Since the web pages are evolving and changing their structures very fast, it’s pretty complicated to find a scraper or crawler that would keep providing you with data for a long time. However, if you work with a web scraping service, you’ll be able to avoid this issue. If you don’t want to spend your time maintaining and adjusting your scrapers, then hiring a web scraping service would be an easy choice for you.
10. Data Scraping Is Used for Businesses Only
Web scraping has gained major popularity in the business world for many reasons. It can help you achieve a competitive advantage in many ways, of course, if you decently analyze the data you get. Data scraping is also a valuable tool for businesses to gain accurate, organized and fresh data.
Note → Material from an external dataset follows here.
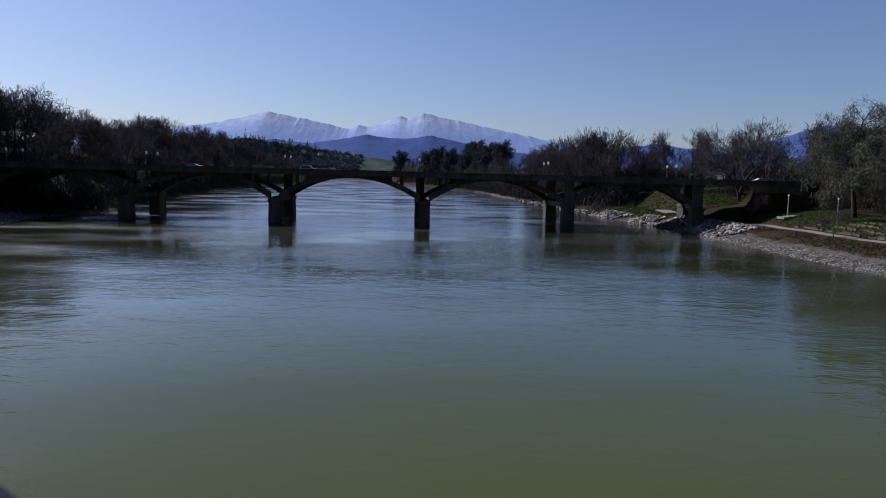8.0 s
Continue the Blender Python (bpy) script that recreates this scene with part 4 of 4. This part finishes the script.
build_path_lamp((86.4, 188.5, ground_height(86.4, 188.5)), 5.2, "white-painted lamp post on the grass slope")
build_path_lamp((85.6, 167, ground_height(85.6, 167)), 5.6, "pale slender lamp post beside the path")
build_path_lamp((104, 196, ground_height(104, 196)), 7.5, "pale lamp post among the trees")
build_car("white_car", "white car parked at the end of the road bridge", (89.5, 209, deck_z(89.5) + 0.01), False)


def build_round_sign(at):
    thing = tagged(empty("road_sign", at), "round pale road sign on a short post by the parapet", "road sign")
    bm = bmesh.new()
    lathe(bm, [(0.04, -1.0), (0.04, 1.0)])
    part("post", bm, POST_METAL, thing)
    bm = bmesh.new()
    lathe(bm, [(0.3, -0.015), (0.32, 0.0), (0.3, 0.015)], 16, pose(0, -0.06, 0.9, 90, 0, 25))
    part("disc", bm, WHITE_PAINT, thing)


build_round_sign((66.2, 199.3, deck_z(66.2) + 1.0))


def build_dead_trunk():
    """A bleached leaning snag among the trees of the west bank."""
    snag = make_bare_tree(75, 25, 0.8, 3, 0.07, BLEACHED, "bleached dead tree leaning out of the wood")
    for c in snag.children:
        c.data.materials[0] = BLEACHED
    x, y = -118, 285
    snag.matrix_basis = pose(x, y, ground_height(x, y) - 0.2, 0, 0, 0) @ pose(0, 0, 0, 0, 27, 0) @ Matrix.Diagonal((0.72, 0.72, 0.72, 1))


build_dead_trunk()


def hill_conifers():
    """Dark firs scattered over the far wooded hill, in one mesh."""
    rng = np.random.default_rng(97)
    cs = []
    for _ in range(420):
        x = rng.uniform(-900, -470)
        crest = max(z - (fl if x < px else fr) * abs(x - px) for px, z, fl, fr in [(-760, 150, 0.1, 0.13), (-529, 118, 0.14, 0.25), (-391, 80, 0.3, 0.2), (-235, 66, 0.2, 0.2)])
        u = rng.uniform(0.35, 1.0)
        base, h = crest * u ** 0.85 - 3, 12 + 36 * rng.uniform() ** 4
        t = rng.uniform(0, 1, 80) ** 1.3
        a = rng.uniform(0, 6.28, 80)
        r = (1 - t) * min(h * 0.30, 8.0)
        cs.append(np.stack([x + r * np.cos(a), 2760 + 240 * (u - 1) + r * np.sin(a), base + t * h], 1))
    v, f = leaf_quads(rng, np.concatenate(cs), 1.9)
    tagged(new("hill_firs", np_mesh("hill_firs", v, f, FAR_FIR)), "dark firs on the far wooded hill, haze in their colour", "trees", kind="stuff")


hill_conifers()


def hill_wood():
    """Round crowns, hazed blue-grey in colour, that cover the far hillside, in one mesh."""
    rng = np.random.default_rng(98)
    cs = []
    for _ in range(1000):
        x = rng.uniform(-900, -290)
        crest = max(z - (fl if x < px else fr) * abs(x - px) for px, z, fl, fr in [(-760, 150, 0.1, 0.13), (-529, 118, 0.14, 0.25), (-391, 80, 0.3, 0.2), (-235, 66, 0.2, 0.2)])
        u = rng.uniform(0.3, 1.0)
        h = 5 + 9 * rng.uniform() ** 2
        p = rng.normal(0, 1, (40, 3)) * [h * 0.38, h * 0.38, h * 0.3]
        cs.append(p + [x, 2760 + 240 * (u - 1), crest * u ** 0.85 + h * 0.35])
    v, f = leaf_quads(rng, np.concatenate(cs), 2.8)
    tagged(new("hill_wood", np_mesh("hill_wood", v, f, HAZY_WOOD)), "leafless wood on the far hillside, haze painted into its colour", "trees", kind="stuff")


hill_wood()


def build_house():
    """White house with a grey gabled roof on the far hill."""
    thing = tagged(empty("house", (-225, 2752, 62)), "long white house with a grey roof on the far hill", "house", "houses on the far hill")
    bm = bmesh.new()
    box(bm, -13, 13, -5, 5, -8, 5)
    part("wall", bm, WHITE_PAINT, thing)
    bm = bmesh.new()
    prism(bm, [[(x, -6, 5.0), (x, 6, 5.0), (x, 0, 8.5)] for x in (-14, 14)])
    part("roof", bm, CONCRETE, thing, "grey gabled roof")
    for x in (-9, -3, 3, 9):
        bm = bmesh.new()
        box(bm, x - 1, x + 1, -5.12, -4.9, 1, 3)
        part("window", bm, DARK_GLASS, thing)
    return thing


house = build_house()
for x, y, z, size in ((-512, 2668, 99, 0.62), (-445, 2668, 92, 0.7)):
    c = copy_thing(house, pose(x, y, z, 0, 0, x % 40))
    c.scale = (size, size, size)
But since web scraping has so many benefits for businesses, it doesn’t mean that it can’t be used in other fields as well.
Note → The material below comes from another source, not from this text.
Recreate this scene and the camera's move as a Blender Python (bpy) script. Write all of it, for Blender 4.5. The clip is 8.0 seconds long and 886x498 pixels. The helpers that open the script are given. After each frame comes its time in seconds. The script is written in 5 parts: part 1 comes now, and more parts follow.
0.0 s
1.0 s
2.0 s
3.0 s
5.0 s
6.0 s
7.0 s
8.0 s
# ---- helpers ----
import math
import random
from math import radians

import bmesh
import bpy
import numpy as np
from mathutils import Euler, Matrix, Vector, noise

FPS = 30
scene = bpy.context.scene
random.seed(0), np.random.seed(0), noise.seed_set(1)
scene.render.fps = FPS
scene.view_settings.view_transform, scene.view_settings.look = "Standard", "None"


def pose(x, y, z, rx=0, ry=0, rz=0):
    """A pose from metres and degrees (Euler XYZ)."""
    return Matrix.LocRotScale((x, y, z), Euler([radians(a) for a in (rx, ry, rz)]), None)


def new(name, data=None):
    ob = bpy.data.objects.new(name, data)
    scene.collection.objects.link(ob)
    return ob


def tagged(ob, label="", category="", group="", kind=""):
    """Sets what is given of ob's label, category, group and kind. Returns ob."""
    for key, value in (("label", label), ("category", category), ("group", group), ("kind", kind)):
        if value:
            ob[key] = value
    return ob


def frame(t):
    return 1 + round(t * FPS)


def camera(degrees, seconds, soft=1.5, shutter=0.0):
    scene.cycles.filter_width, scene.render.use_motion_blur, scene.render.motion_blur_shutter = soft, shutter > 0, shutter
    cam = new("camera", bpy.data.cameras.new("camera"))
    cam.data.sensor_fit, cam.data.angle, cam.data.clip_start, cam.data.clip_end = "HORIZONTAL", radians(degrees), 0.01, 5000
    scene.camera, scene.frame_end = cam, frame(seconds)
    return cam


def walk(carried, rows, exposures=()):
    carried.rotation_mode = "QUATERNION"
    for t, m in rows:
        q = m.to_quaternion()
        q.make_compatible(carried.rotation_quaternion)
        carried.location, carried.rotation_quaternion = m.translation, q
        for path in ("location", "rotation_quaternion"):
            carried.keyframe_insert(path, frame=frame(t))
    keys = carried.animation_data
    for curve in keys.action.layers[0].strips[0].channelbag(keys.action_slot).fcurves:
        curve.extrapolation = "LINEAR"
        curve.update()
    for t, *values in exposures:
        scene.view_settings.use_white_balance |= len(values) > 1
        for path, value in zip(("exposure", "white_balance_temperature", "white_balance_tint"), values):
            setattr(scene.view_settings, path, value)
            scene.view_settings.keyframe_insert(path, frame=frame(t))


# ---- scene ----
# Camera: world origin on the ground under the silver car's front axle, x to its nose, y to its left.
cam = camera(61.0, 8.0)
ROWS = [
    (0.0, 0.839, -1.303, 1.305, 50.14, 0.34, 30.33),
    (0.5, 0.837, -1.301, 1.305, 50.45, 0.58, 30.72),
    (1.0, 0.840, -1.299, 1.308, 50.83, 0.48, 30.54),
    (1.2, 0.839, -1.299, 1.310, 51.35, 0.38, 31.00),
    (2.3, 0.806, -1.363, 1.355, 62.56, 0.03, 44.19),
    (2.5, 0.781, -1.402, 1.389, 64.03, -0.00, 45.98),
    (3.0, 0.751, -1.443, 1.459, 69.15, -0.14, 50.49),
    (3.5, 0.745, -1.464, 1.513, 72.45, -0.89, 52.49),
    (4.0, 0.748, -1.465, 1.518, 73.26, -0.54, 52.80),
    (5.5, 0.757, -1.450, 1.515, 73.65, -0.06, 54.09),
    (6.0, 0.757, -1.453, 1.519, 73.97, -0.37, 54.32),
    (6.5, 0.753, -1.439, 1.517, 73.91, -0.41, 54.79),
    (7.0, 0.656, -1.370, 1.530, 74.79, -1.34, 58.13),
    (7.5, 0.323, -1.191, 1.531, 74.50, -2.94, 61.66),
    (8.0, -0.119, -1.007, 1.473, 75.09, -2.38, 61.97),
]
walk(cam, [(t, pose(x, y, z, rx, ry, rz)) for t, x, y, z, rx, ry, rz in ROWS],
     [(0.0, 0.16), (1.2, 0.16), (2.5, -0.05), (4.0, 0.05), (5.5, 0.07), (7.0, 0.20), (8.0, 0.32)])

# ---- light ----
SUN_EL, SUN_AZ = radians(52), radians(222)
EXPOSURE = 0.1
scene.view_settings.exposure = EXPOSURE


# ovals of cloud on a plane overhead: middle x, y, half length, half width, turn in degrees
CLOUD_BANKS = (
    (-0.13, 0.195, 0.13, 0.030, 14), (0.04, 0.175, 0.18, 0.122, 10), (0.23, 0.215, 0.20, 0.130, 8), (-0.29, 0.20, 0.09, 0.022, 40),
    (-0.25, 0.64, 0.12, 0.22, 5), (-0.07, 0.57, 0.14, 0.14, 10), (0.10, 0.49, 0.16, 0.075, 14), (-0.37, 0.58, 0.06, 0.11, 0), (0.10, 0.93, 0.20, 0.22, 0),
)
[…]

Data scraping is an important tool for research, either individual, educational or professional. Many researchers use web scraping because they simply can’t deal with the huge amount of data available on the web. There are so many challenges associated with big data that if researchers start dealing with those, they would simply give up. With the help of web scraping, students can spend their time on more creative problem solving rather than manual information gathering.
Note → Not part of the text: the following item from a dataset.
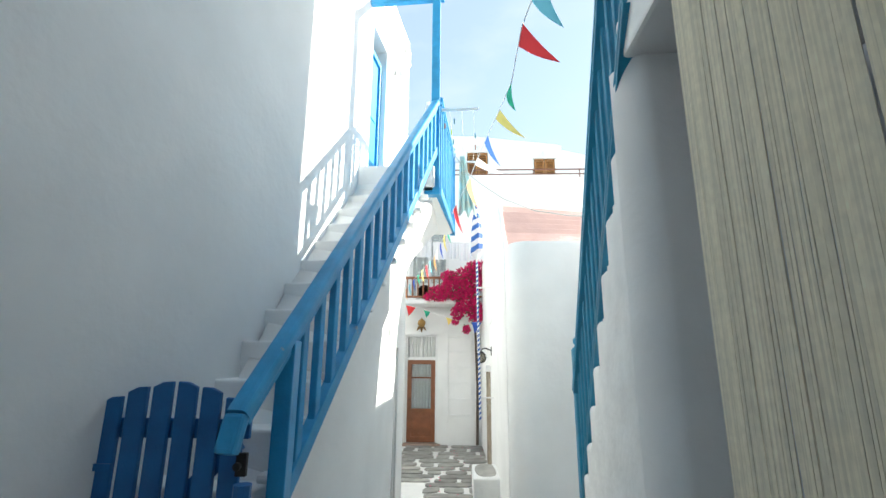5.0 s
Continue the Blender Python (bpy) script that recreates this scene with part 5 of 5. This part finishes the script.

Another industry that uses web scraping and highly benefits from it is the financial industry. Financial data offers many advantages to investors and those who deal with the stock market. There are so many financial sources available on the web and they all carry valuable financial information. Journalists can also use web scraping. All journalists need fresh and reliable information to present relevant news, and web scraping can help them stay always updated on what’s happening right now.
In general, the future of web scraping promises to be full of new and exciting adventures and it’s packed with lots of new opportunities for different industries and fields. So don’t get tricked by misleading myths about web scraping, but rather start leveraging its power for your own good today!